Questa preoccupazione e questa battaglia, per l’essenziale, contribuirono a far identificare l’ecologia – che già toccava poche corde profonde nei cattolici – con una specie di cavallo di Troia dei “malthusiani”. La seconda tendenza – sostenuta compattamente dai vertici della Chiesa – prevalse, e le timide aperture favorite e ottenute dalla prima furono presto accantonate. Alla metà degli anni Settanta il discorso era sostanzialmente chiuso.

È stato questo complesso di processi e di eventi, assieme al progressivo abbandono dello spirito, delle istanze e delle priorità del Concilio Vaticano II, che ha contribuito a lasciare sostanzialmente l’ecologia fuori dalla sensibilità e dalle priorità della Chiesa e dei cattolici. E questo, ripeto, nonostante qualche timida e formale affermazione di Wojtyla e di Ratzinger, in ogni caso più frequente in tempi più vicini a noi.

Bergoglio, dentro la sua ripresa conciliare, sembra voler riannodare un filo interrotto. Come non augurarsi che – finalmente – ci riesca?

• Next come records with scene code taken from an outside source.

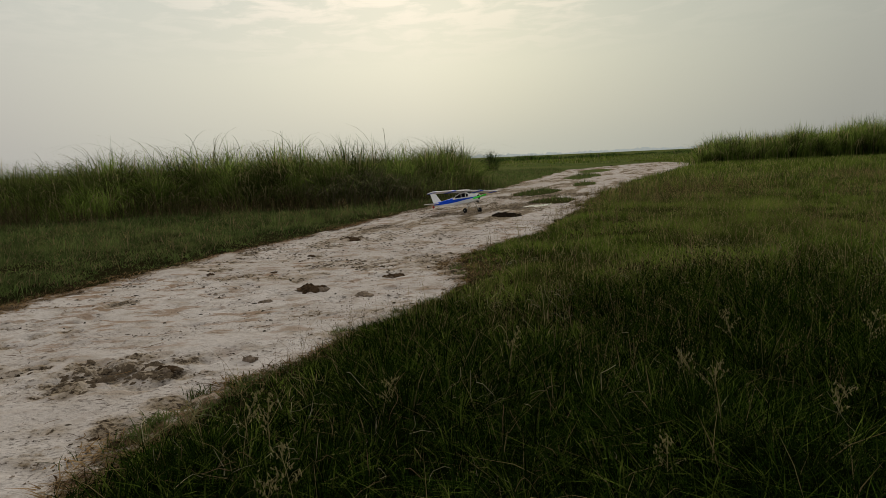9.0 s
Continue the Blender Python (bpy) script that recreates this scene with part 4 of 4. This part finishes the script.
PATS = [("dark dried dung pat broken into lumps", -0.583, 3.63, 0.105, 0.10, 0.022, 0, 1, 14), ("small dark dung pat on the track", -0.132, 3.94, 0.075, 0.085, 0.014, 0, 2, 9), ("pale flat weathered dung pat", -0.272, 3.42, 0.07, 0.055, 0.012, 1, 3, 3),
        ("large black dung heap in the track", 1.02, 7.60, 0.16, 0.17, 0.032, 0, 4, 14), ("small dark dung lump on silt", -0.92, 4.28, 0.04, 0.03, 0.014, 0, 5, 3), ("dark dung pat beside the track's edge", -2.126, 1.373, 0.06, 0.05, 0.016, 0, 6, 6),
        ("flat grey crusted dung pat", -2.0, 1.016, 0.07, 0.05, 0.014, 1, 7, 3), ("dark broken clod of earth", -0.86, 2.29, 0.05, 0.035, 0.014, 0, 8, 5), ("small grey clod on the track", -1.269, 1.433, 0.03, 0.022, 0.012, 1, 9, 4),
        ("small brown clod on the track", -0.823, 0.947, 0.014, 0.02, 0.012, 0, 10, 3), ("small dark clod on the track", -1.564, 0.873, 0.012, 0.012, 0.011, 0, 11, 2), ("crumbled brown clod on silt", -1.77, 1.05, 0.028, 0.02, 0.010, 0, 12, 4),
        ("brown dung pat near the reeds", -0.61, 6.02, 0.12, 0.12, 0.018, 0, 13, 12), ("small dark lump on the track", -0.80, 5.0, 0.035, 0.035, 0.016, 0, 14, 3), ("small dark lump on the track", -1.35, 4.35, 0.035, 0.03, 0.014, 0, 15, 3),
        ("dark crumbly dung lump on silt", -1.479, 0.565, 0.045, 0.03, 0.022, 0, 16, 6), ("broken brown dung lumps on silt", -1.296, 0.704, 0.030, 0.020, 0.014, 0, 17, 6), ("small brown dung lump on silt", -1.245, 0.714, 0.016, 0.012, 0.012, 0, 18, 3),
        ("brown crumbled clod on silt", -1.231, 0.927, 0.024, 0.014, 0.010, 0, 19, 5), ("small brown clod on silt", -1.114, 1.197, 0.017, 0.012, 0.009, 0, 20, 3), ("small dark clod on silt", -0.968, 1.143, 0.014, 0.012, 0.009, 0, 21, 3),
        ("pale flat flake of dried mud", -0.941, 0.945, 0.018, 0.012, 0.006, 1, 22, 2), ("dark clod of dung on silt", -1.283, 0.447, 0.030, 0.022, 0.016, 0, 23, 4), ("small dark clod on silt", -1.115, 0.754, 0.014, 0.010, 0.010, 0, 24, 3),
        ("flat dark flake on silt", -1.973, 0.847, 0.018, 0.010, 0.008, 0, 25, 2), ("crumbled grey clod on silt", -1.368, 0.837, 0.026, 0.016, 0.008, 1, 26, 5), ("dark lump beside the bank", -0.76, 1.66, 0.018, 0.016, 0.014, 0, 27, 3),
        ("dark lump beside the bank", -0.83, 1.70, 0.013, 0.010, 0.010, 0, 28, 2), ("grey clod in the churned silt", -0.60, 2.36, 0.028, 0.022, 0.016, 1, 29, 4), ("grey crumbled clod on silt", -0.76, 3.37, 0.04, 0.03, 0.014, 1, 30, 5),
        ("black lump at the track's far end", 9.3, 31.9, 0.09, 0.07, 0.08, 0, 31, 4)]
for row in PATS:
    pat(*row)


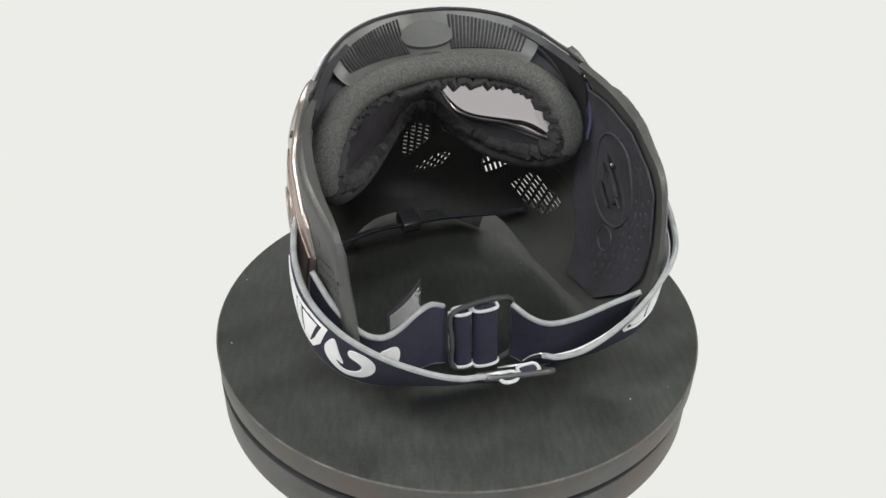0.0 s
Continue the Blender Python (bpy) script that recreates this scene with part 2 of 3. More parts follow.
def patch(outline, holes=(), out=0.0, deep=3.0, step=3.0, soft=0.8, wide=3.0, relief=None, second=False):
    """A closed shell over an outline in (phi, z) on the form, with holes through it and rounded rims."""
    loops = [dense([(p * S, z) for p, z in lp], step) for lp in (outline, *holes)]
    pts, edges = [], []
    for lp in loops:
        k = len(pts)
        pts += lp
        edges += [(k + i, k + (i + 1) % len(lp)) for i in range(len(lp))]
    xs, ys = [p[0] for p in loops[0]], [p[1] for p in loops[0]]
    gx, gy = np.meshgrid(np.arange(min(xs), max(xs), step), np.arange(min(ys), max(ys), step * 0.87))
    gx = gx + (np.arange(gx.shape[0]) % 2)[:, None] * step / 2
    gx, gy = gx.ravel(), gy.ravel()
    far = seg_dist(gx, gy, loops) > step * 0.55
    for x, y in zip(gx[far], gy[far]):
        if inside((x, y), loops[0]) and not any(inside((x, y), h) for h in loops[1:]):
            pts.append((float(x), float(y)))
    vs, _, fs, *_ = geometry.delaunay_2d_cdt([Vector(p) for p in pts], edges, [], 0, 1e-5)
    keep = []
    for f in fs:
        c = ((vs[f[0]].x + vs[f[1]].x + vs[f[2]].x) / 3, (vs[f[0]].y + vs[f[1]].y + vs[f[2]].y) / 3)
        if inside(c, loops[0]) and not any(inside(c, h) for h in loops[1:]):
            keep.append(tuple(f))
    vx, vy = np.array([v.x for v in vs]), np.array([v.y for v in vs])
    d = seg_dist(vx, vy, loops)
    bm = bmesh.new()
    A, B = [], []
    rise = relief(vx / S, vy) if relief else np.zeros(len(vs))
    for i in range(len(vs)):
        o = out - soft * (1 - min(d[i] / wide, 1)) ** 2 + float(rise[i])
        A.append(bm.verts.new(surf(vx[i] / S, vy[i], o)))
        B.append(bm.verts.new(surf(vx[i] / S, vy[i], min(out - deep, o - 1.6) if relief and second else out - deep)))
    count = {}
    for a, b, c in keep:
        bm.faces.new((A[a], A[b], A[c]))
        bm.faces.new((B[a], B[c], B[b])).material_index = int(second)
        for e in ((a, b), (b, c), (c, a)):
            count[e] = 1
    for a, b in count:
        if (b, a) not in count:
            bm.faces.new((A[b], A[a], B[a], B[b])).material_index = int(second)
    if second:
        inner = [A[i] for i in range(len(vs)) if d[i] > 0.8 and A[i].link_faces]
        for _ in range(2):
            bmesh.ops.smooth_vert(bm, verts=inner, factor=0.5, use_axis_x=True, use_axis_y=True, use_axis_z=True)
    bmesh.ops.delete(bm, geom=[v for v in bm.verts if not v.link_faces], context="VERTS")
    return bm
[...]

[1] La vicenda ricostruita qui solo per brevi cenni è raccontata in dettaglio e con tutte le necessarie pezze d’appoggio in un saggio dal titolo “Only One Earth: The Holy See and Ecology”, in corso di pubblicazione negli atti del convegno Environmental Protection in the Global Twentieth Century: International Organizations, Networks and Diffusion of Ideas and Policies (Berlin 25-27.10.2012), a cura di Jan-Henrik Meyer e Wolfram Kaiser, per i tipi di Berghan Books, Oxford-New York.